Beachcomber: 101 years old and still accidentally amusing
MUCH has been said recently about the state of our National Health Service, including many accounts of the pressure faced by accident and emergency departments.
But I have just discovered something that may throw fresh light on the “accident” half of their title, specifically the accidents that are waiting to happen.
In 2017, according to a database of newspapers that I have consulted, the phrase “an accident waiting to happen” was used 247 times in the national press.
In 80 of those, the word “was” preceded “an accident waiting to happen”, in which cases I think we may safely assume that they comprised reports of accidents that had been waiting for an unspecified length of time but had now happened.
To analyse the accidents better, I drew up the following table of accidents waiting to happen and accidents that had been waiting to happen but had now done so for each of the last five years:
Year Total Happened Waiting
2017 247 80 167
2016 335 78 257
2015 181 69 112
2014 232 83 149
2013 202 66 136
The column marked “Total” records the times “an accident waiting to happen” occurred; “Happened” are the times “was an accident waiting to happen” occurred; “Waiting” is the difference between columns 1 and 2, so gives the number of accidents still waiting to happen.

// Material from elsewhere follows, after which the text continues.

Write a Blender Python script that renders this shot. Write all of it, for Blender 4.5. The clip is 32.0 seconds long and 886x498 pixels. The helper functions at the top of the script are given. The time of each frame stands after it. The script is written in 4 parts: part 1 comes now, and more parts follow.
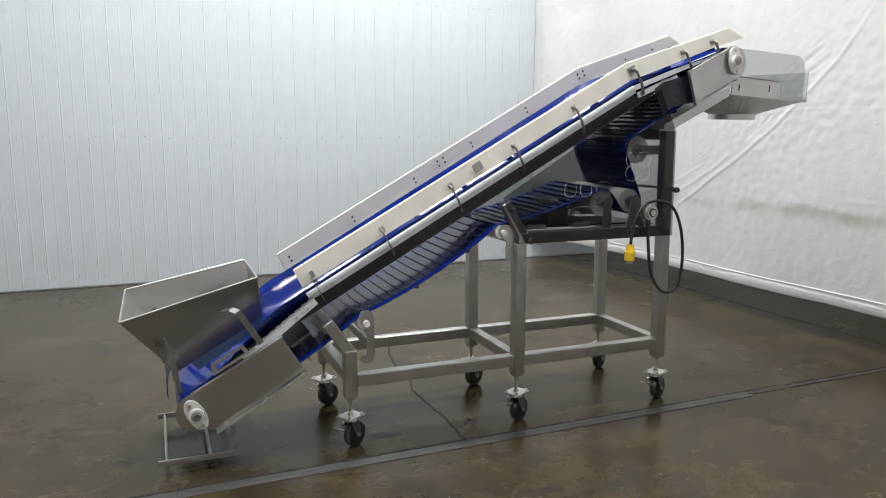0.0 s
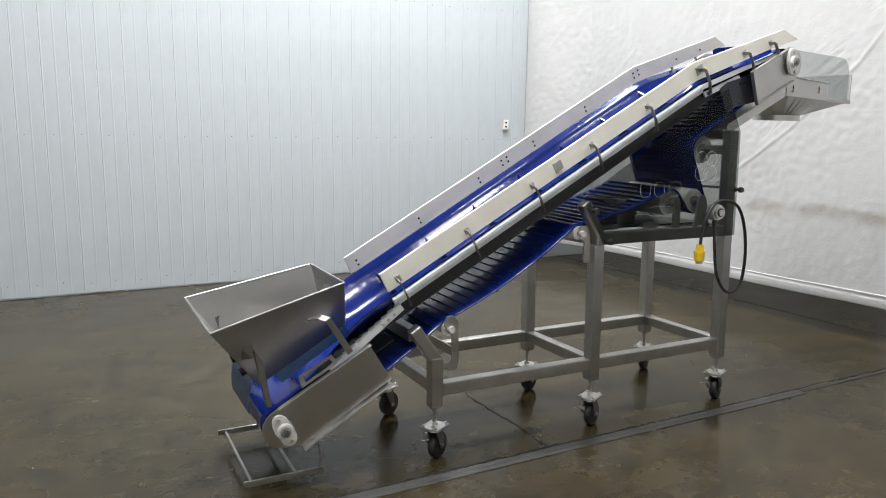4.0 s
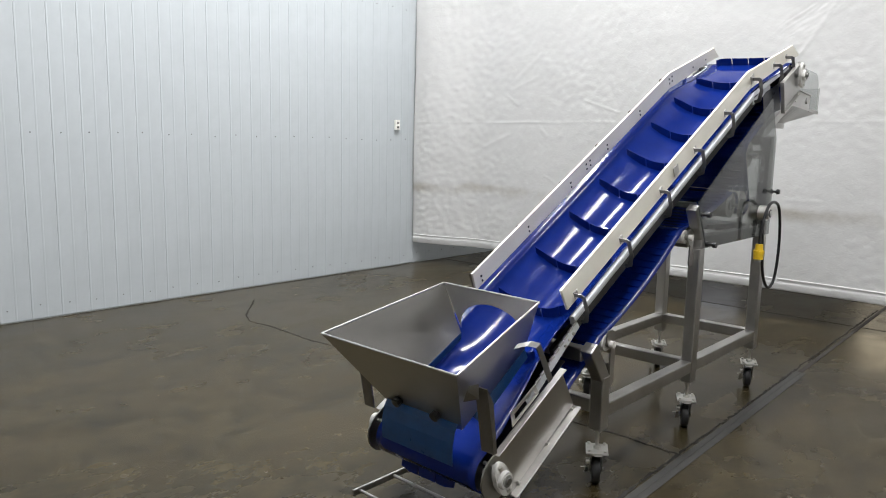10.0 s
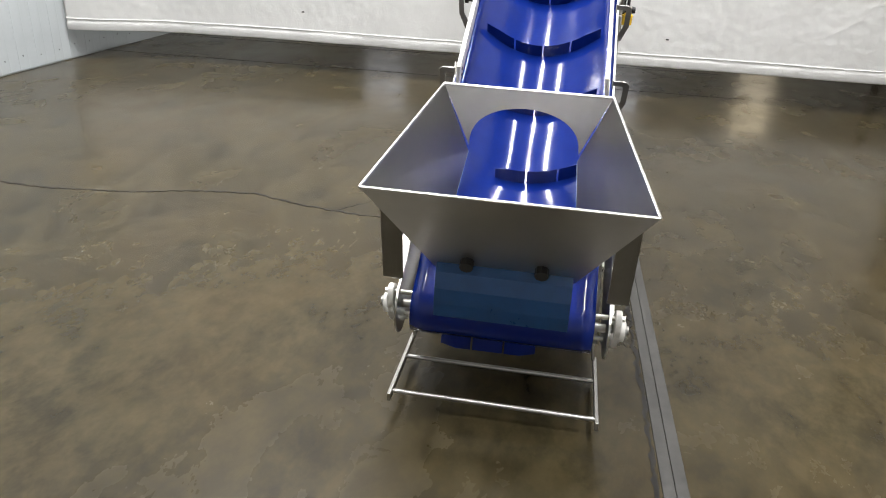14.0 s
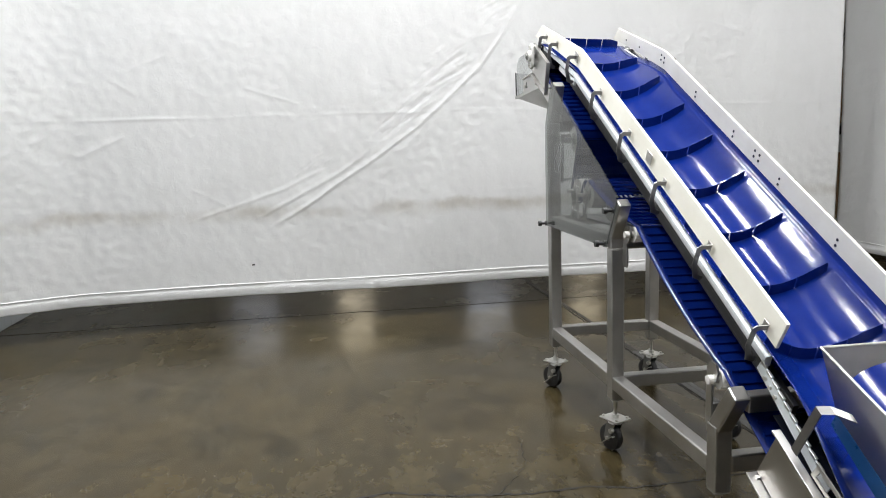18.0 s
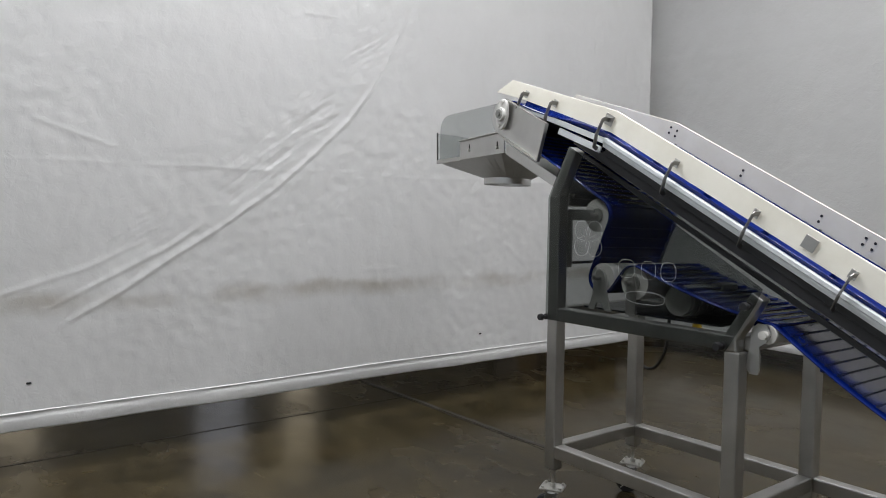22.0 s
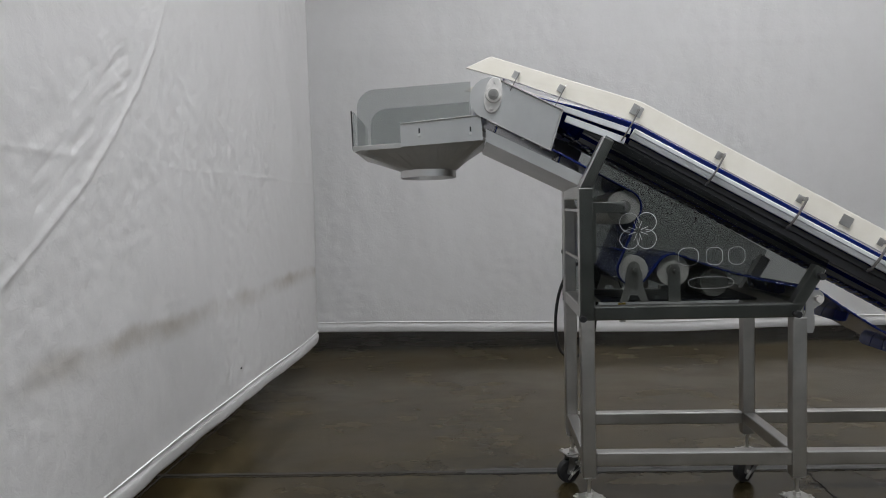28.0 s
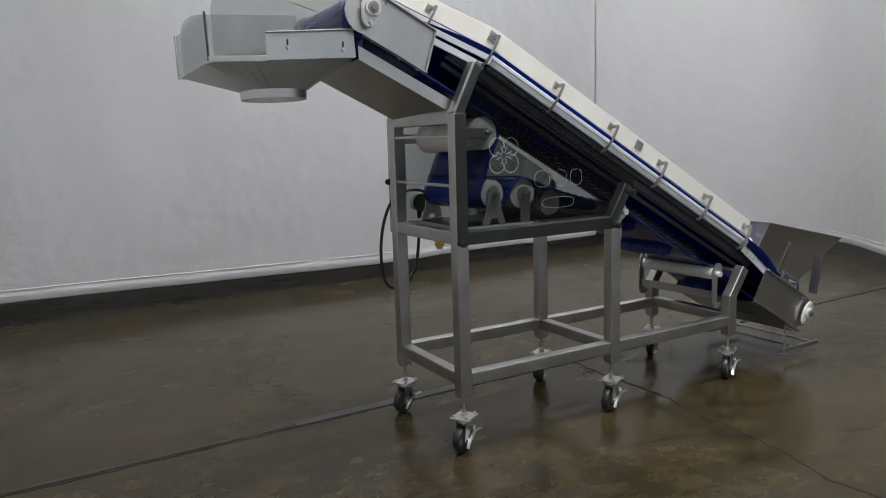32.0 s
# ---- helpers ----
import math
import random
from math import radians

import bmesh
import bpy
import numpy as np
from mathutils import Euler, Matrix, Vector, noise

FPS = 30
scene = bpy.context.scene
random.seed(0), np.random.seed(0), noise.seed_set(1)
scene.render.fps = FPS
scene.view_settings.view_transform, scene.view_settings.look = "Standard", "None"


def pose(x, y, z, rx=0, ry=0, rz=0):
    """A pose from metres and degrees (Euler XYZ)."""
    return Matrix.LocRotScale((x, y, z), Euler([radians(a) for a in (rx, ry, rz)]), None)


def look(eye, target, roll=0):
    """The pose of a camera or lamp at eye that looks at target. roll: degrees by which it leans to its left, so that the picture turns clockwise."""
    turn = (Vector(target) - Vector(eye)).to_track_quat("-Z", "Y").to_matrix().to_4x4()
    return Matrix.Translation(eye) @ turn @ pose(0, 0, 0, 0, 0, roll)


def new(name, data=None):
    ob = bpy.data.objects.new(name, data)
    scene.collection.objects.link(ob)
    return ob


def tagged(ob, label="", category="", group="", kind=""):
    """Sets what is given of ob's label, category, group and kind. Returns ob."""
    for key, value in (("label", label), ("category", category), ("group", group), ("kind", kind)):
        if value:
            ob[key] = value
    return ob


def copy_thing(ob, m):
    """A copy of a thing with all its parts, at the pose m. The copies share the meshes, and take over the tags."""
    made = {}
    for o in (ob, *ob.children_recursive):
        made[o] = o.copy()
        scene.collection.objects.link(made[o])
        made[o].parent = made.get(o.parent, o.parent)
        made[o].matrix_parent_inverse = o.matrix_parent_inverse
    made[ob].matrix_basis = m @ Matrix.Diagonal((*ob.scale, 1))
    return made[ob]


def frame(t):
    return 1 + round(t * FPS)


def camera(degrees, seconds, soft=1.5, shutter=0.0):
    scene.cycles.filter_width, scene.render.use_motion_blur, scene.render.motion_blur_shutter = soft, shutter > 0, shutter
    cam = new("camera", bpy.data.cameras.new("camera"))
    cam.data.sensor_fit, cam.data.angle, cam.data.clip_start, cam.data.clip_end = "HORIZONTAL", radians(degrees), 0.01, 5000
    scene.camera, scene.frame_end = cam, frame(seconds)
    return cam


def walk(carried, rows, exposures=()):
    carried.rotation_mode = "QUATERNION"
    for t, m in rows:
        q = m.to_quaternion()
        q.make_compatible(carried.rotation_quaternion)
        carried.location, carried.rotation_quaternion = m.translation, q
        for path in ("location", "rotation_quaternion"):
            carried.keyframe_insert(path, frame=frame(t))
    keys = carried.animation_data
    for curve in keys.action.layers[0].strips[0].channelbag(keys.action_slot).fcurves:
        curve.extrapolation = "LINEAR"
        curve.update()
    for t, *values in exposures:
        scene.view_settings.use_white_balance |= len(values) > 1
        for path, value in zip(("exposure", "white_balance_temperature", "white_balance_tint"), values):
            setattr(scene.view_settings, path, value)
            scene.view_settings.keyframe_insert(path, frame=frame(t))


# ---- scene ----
cam = camera(63.2, 32.0, 1.0)
PATH = [
    (0, (-0.833, -3.601, 1.519), (-0.099, -1.766, 1.211), 0.1),
    (0.5, (-0.821, -3.612, 1.487), (-0.098, -1.769, 1.204), -0.0),
    (1, (-0.821, -3.599, 1.524), (-0.103, -1.757, 1.226), 0.2),
    (1.5, (-0.847, -3.577, 1.495), (-0.129, -1.732, 1.213), 0.1),
    (2, (-0.904, -3.519, 1.498), (-0.179, -1.678, 1.209), 0.0),
    (2.5, (-0.951, -3.41, 1.474), (-0.181, -1.587, 1.184), 0.2),
    (3, (-1.063, -3.277, 1.495), (-0.255, -1.474, 1.19), 0.4),
    (3.5, (-1.241, -3.23, 1.492), (-0.407, -1.439, 1.186), 0.4),
    (5.5, (-1.845, -2.902, 1.517), (-0.677, -1.314, 1.181), 0.5),
    (6, (-1.862, -2.788, 1.48), (-0.657, -1.234, 1.115), 0.8),
    (6.5, (-1.923, -2.718, 1.486), (-0.711, -1.153, 1.197), 2.2),
    (7, (-2.134, -2.64, 1.53), (-0.851, -1.13, 1.26), 0.6),
    (7.5, (-2.274, -2.546, 1.506), (-0.941, -1.083, 1.216), 0.6),
    (8, (-2.359, -2.395, 1.472), (-0.992, -0.963, 1.194), 0.3),
    (8.5, (-2.463, -2.268, 1.503), (-1.064, -0.868, 1.216), 0.6),
    (9, (-2.606, -2.128, 1.498), (-1.168, -0.766, 1.224), 1.1),
    (9.5, (-2.671, -1.979, 1.474), (-1.199, -0.649, 1.216), 2.2),
    (10, (-2.686, -1.805, 1.477), (-1.222, -0.474, 1.186), 1.2),
    (10.5, (-2.707, -1.584, 1.456), (-1.241, -0.279, 1.072), 1.9),
    (11, (-2.727, -1.356, 1.419), (-1.211, -0.156, 0.907), 1.3),
    (11.5, (-2.683, -1.137, 1.39), (-1.157, 0.002, 0.781), 1.5),
    (12, (-2.628, -0.907, 1.36), (-1.075, 0.077, 0.572), 1.9),
    (12.5, (-2.63, -0.652, 1.348), (-0.99, 0.188, 0.571), 2.4),
    (13, (-2.587, -0.484, 1.335), (-0.905, 0.213, 0.506), 2.7),
    (13.5, (-2.567, -0.309, 1.324), (-0.812, 0.18, 0.498), 3.2),
    (15.5, (-2.526, 0.633, 1.339), (-0.706, 0.437, 0.531), 1.0),
    (16, (-2.523, 0.84, 1.387), (-0.648, 0.599, 0.735), 0.6),
    (16.5, (-2.443, 0.97, 1.406), (-0.529, 0.72, 0.883), -0.0),
    (17, (-2.325, 1.117, 1.43), (-0.391, 0.885, 0.978), -0.9),
    (17.5, (-2.235, 1.325, 1.453), (-0.275, 1.105, 1.119), -1.7),
    (18, (-2.16, 1.549, 1.475), (-0.204, 1.258, 1.179), -1.9),
    (18.5, (-1.963, 1.676, 1.456), (-0.005, 1.32, 1.254), -3.0),
    (19, (-1.745, 1.831, 1.455), (0.2, 1.395, 1.288), -0.6),
    (19.5, (-1.586, 2.048, 1.466), (0.303, 1.408, 1.326), -0.8),
    (20, (-1.384, 2.176, 1.463), (0.469, 1.437, 1.327), -0.4),
    (20.5, (-1.172, 2.287, 1.47), (0.64, 1.451, 1.342), 1.0),
    (21, (-0.97, 2.513, 1.48), (0.763, 1.521, 1.368), 1.1),
    (21.5, (-0.776, 2.643, 1.473), (0.865, 1.508, 1.332), 1.7),
    (22, (-0.535, 2.778, 1.476), (1.055, 1.569, 1.37), 0.8),
    (22.5, (-0.333, 2.947, 1.477), (1.186, 1.649, 1.393), 2.0),
    (23, (-0.138, 3.112, 1.49), (1.245, 1.673, 1.363), 1.7),
    (23.5, (0.064, 3.18, 1.47), (1.405, 1.701, 1.348), 1.0),
    (24, (0.324, 3.232, 1.481), (1.636, 1.727, 1.366), 0.5),
    (24.5, (0.622, 3.394, 1.473), (1.702, 1.714, 1.373), 0.7),
    (26.5, (1.564, 3.423, 1.476), (2.162, 1.519, 1.353), 1.2),
    (27, (1.873, 3.413, 1.463), (2.39, 1.484, 1.348), -1.3),
    (27.5, (2.116, 3.475, 1.475), (2.403, 1.498, 1.372), -1.6),
    (28, (2.291, 3.505, 1.496), (2.397, 1.512, 1.374), -1.5),
    (28.5, (2.464, 3.437, 1.475), (2.516, 1.441, 1.348), -2.2),
    (29, (2.618, 3.395, 1.465), (2.529, 1.404, 1.309), -1.0),
    (29.5, (2.84, 3.41, 1.477), (2.573, 1.438, 1.28), -1.4),
    (30, (3.008, 3.392, 1.476), (2.598, 1.445, 1.268), -0.3),
    (30.5, (3.185, 3.276, 1.453), (2.689, 1.355, 1.201), -1.7),
    (31, (3.342, 3.185, 1.474), (2.721, 1.296, 1.262), -1.4),
    (31.5, (3.445, 3.122, 1.479), (2.614, 1.315, 1.277), -1.7),
    (32, (3.487, 3.039, 1.442), (2.504, 1.324, 1.141), -1.7),
]
EXPOSURES = ((0, 0.42, 6500, 10), (2, 0.41, 6480, 10.5), (3.5, 0.41, 6480, 10.5), (6, 0.38, 6480, 10.5), (8, 0.36, 6480, 10.5), (9, 0.28, 6480, 10.5), (11, 0.33, 6500, 10.5), (12, 0.45, 6600, 10.5),
             (13, 0.78, 6650, 10), (13.5, 0.83, 6650, 10), (15.5, 1.04, 6620, 10), (16.5, 1.06, 6550, 10), (17, 0.8, 6480, 10), (17.5, 0.6, 6450, 10), (18, 0.5, 6450, 10),
             (19, 0.30, 6450, 10), (21, -0.05, 6430, 11), (24, -0.28, 6390, 12), (28, -0.33, 6390, 12.5), (30, -0.38, 6360, 12.5), (32, -0.18, 6280, 12.5))
walk(cam, [(t, look(eye, target, roll)) for t, eye, target, roll in PATH], EXPOSURES)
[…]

If we look at the ratios between the “Total” accidents and the “Happened” accidents, we see that an average of 31.4 per cent of accidents waiting to happen actually do so in any given year, so the expected waiting time for any given accident is about 100/31.4 years which is three years and two months.
But it is not as simple as that, for the table reveals one particularly interesting item: of the 335 accidents waiting to happen that were detected in 2016, only 78 happened, leaving 257 still waiting.
Yet in 2017, only 247 accidents were waiting to happen which raises the question of what happened to the other 10?
Clearly, for up to three years, we had been waiting for these accidents to happen, yet they had not done so and we had given up waiting. On the one hand, this could be viewed as a good thing: what had been an accident waiting to happen has not happened and is no longer waiting to happen. While we have been waiting, something has happened to make us no longer fear its accident potential.
The other possible explanation, however, is far more worrying: those 10 potential accidents have simply dropped off our radar.
They are still accidents waiting to happen but are not classified as such.
Perhaps we have grown tired of waiting; perhaps we have simply forgotten about them, though the danger is still there. There is a message here for us all, though I am unsure quite what it is. I suspect, however, that the figures conceal an accident waiting to happen.